HSQLDB (Hyper-SQL Database)
HSQLDB is an open-source project, also written in Java, representing a relational database. It follows the SQL and JDBC standards and supports SQL features like stored procedures and triggers. It can be used in the in-memory mode, or it can be configured to use disk storage.
The SAP HANA (high-performance analytic appliance) in-memory database is a combination of hardware and software. Unlike other in-memory databases, SAP HANA doesn’t store data temporarily, but instead stores it on the working memory permanently, and saves the data using transaction logs. It states to offer support for complex queries and high performance for complex queries.
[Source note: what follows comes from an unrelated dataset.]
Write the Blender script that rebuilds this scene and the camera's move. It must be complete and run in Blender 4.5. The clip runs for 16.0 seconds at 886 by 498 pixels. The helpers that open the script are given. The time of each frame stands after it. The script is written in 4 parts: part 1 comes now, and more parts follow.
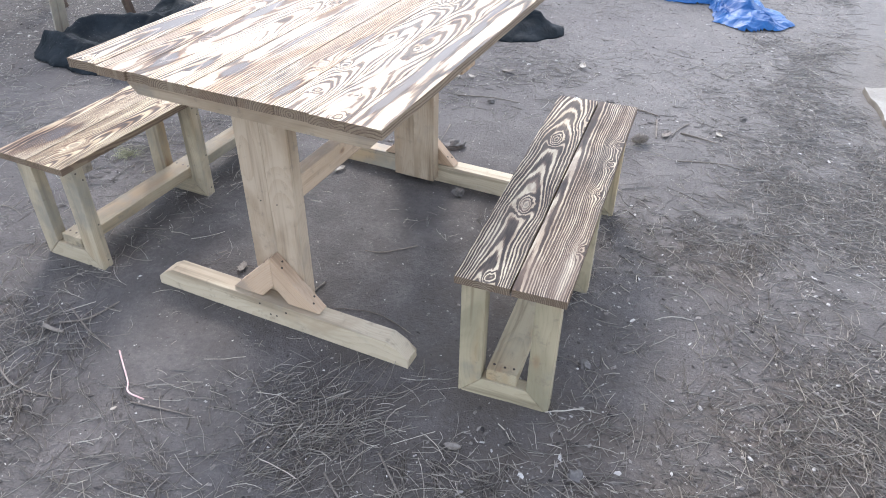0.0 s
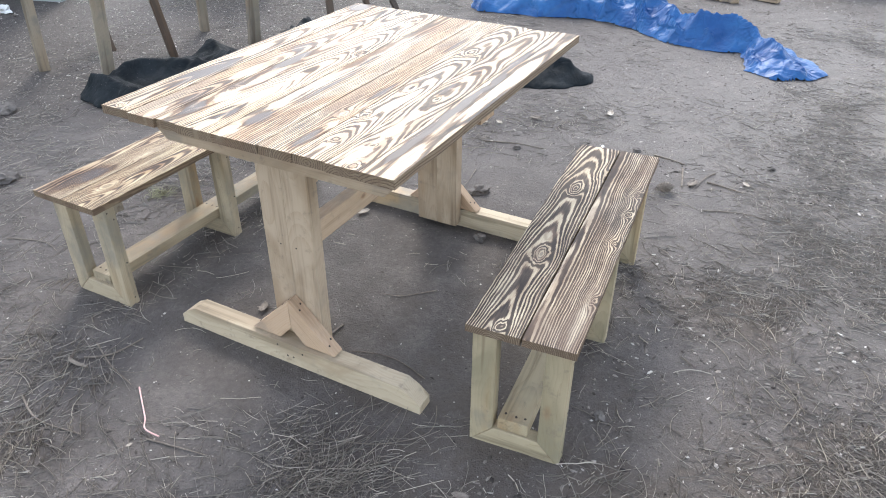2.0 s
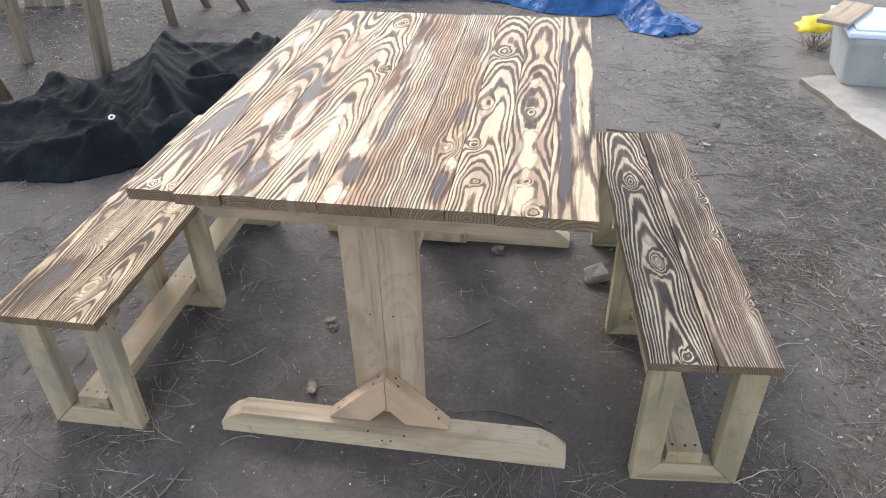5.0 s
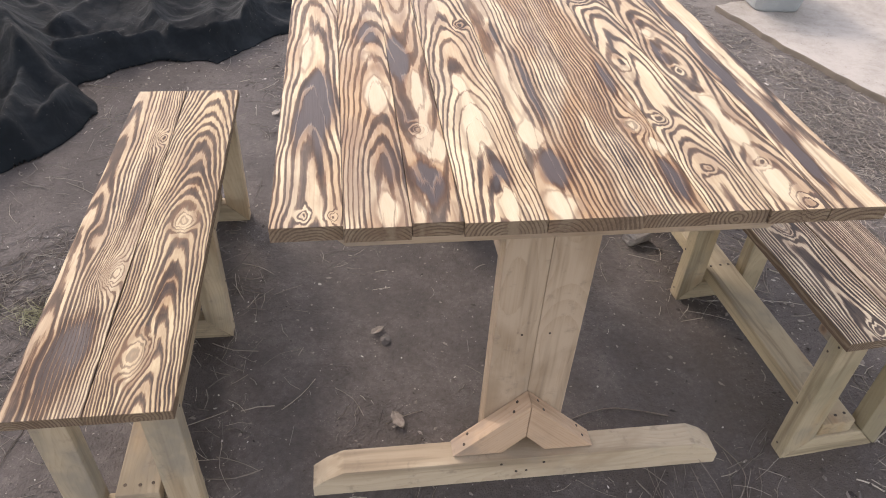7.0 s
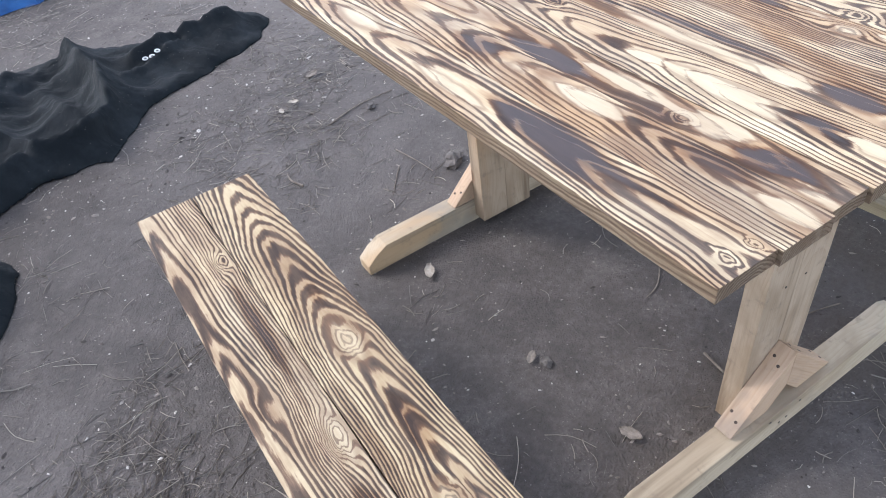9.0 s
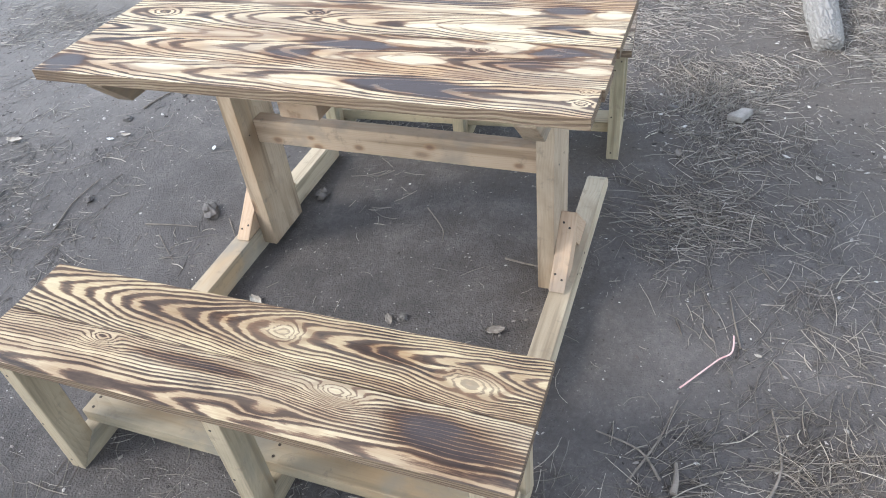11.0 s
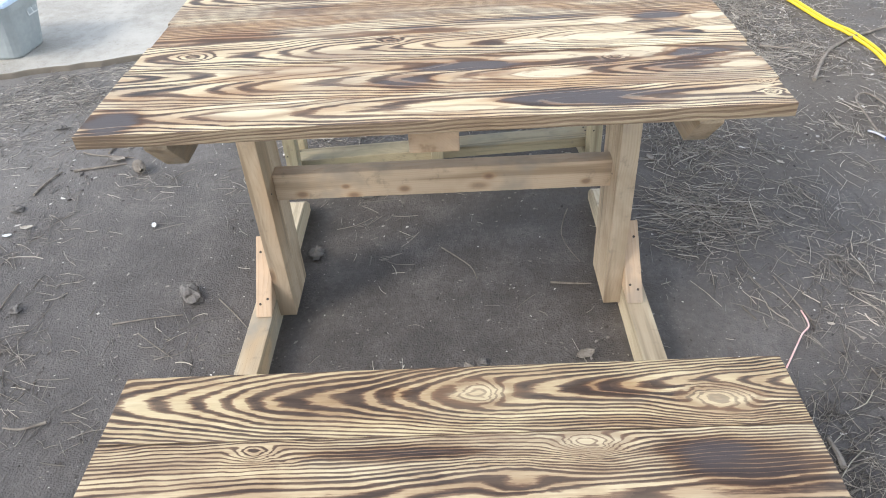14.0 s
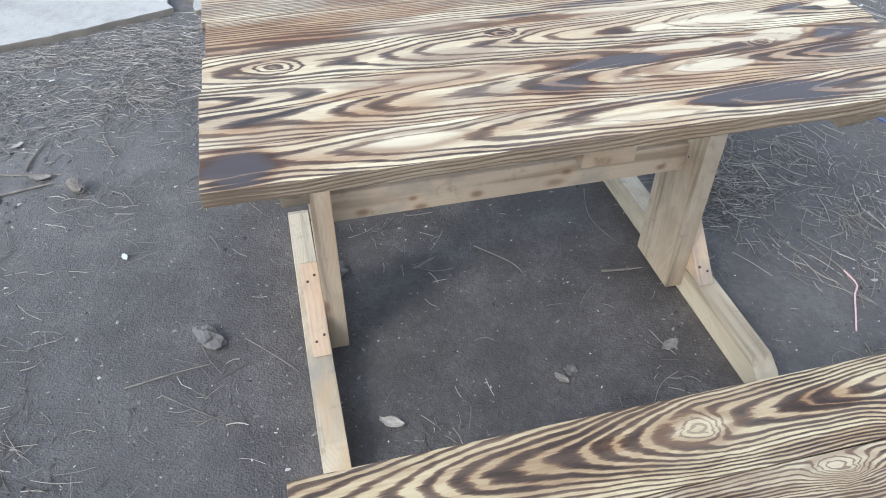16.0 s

There has been an increase in interest in utilizing MongoDB as an in-memory database, which means that no data is kept on disc. MongoDB makes an excellent design choice by utilising memory-mapped files to manage access to data files on the disc. This means that MongoDB is unaware of the distinction between RAM and disc; it simply accesses bytes at offsets in massive arrays representing files, and the OS handles the rest! This architectural choice enables MongoDB to run natively in RAM.
Keeping in mind
In-memory databases have established themselves as a successful form of technology for storing and processing data. In-memory database work by keeping all data in RAM in a server or a machine with large amounts of RAM.
In the actual production environment, they enable companies and organisations to handle large amounts of data to analyze big data as quickly as possible and access it at any time.
When it comes to processing vast volumes of data quickly and efficiently, an in-memory database appears to be the ultimate solution and a watershed moment in design techniques.
They provide numerous benefits, and it is only a matter of time before we see numerous new inventions to overcome their current shortcomings or restrictions.
If all of the world’s knowledge can be processed and utilised at fast speeds, it will result in a decisive revolution in a variety of high-tech disciplines, including Artificial Intelligence, various forecasting services, and so on.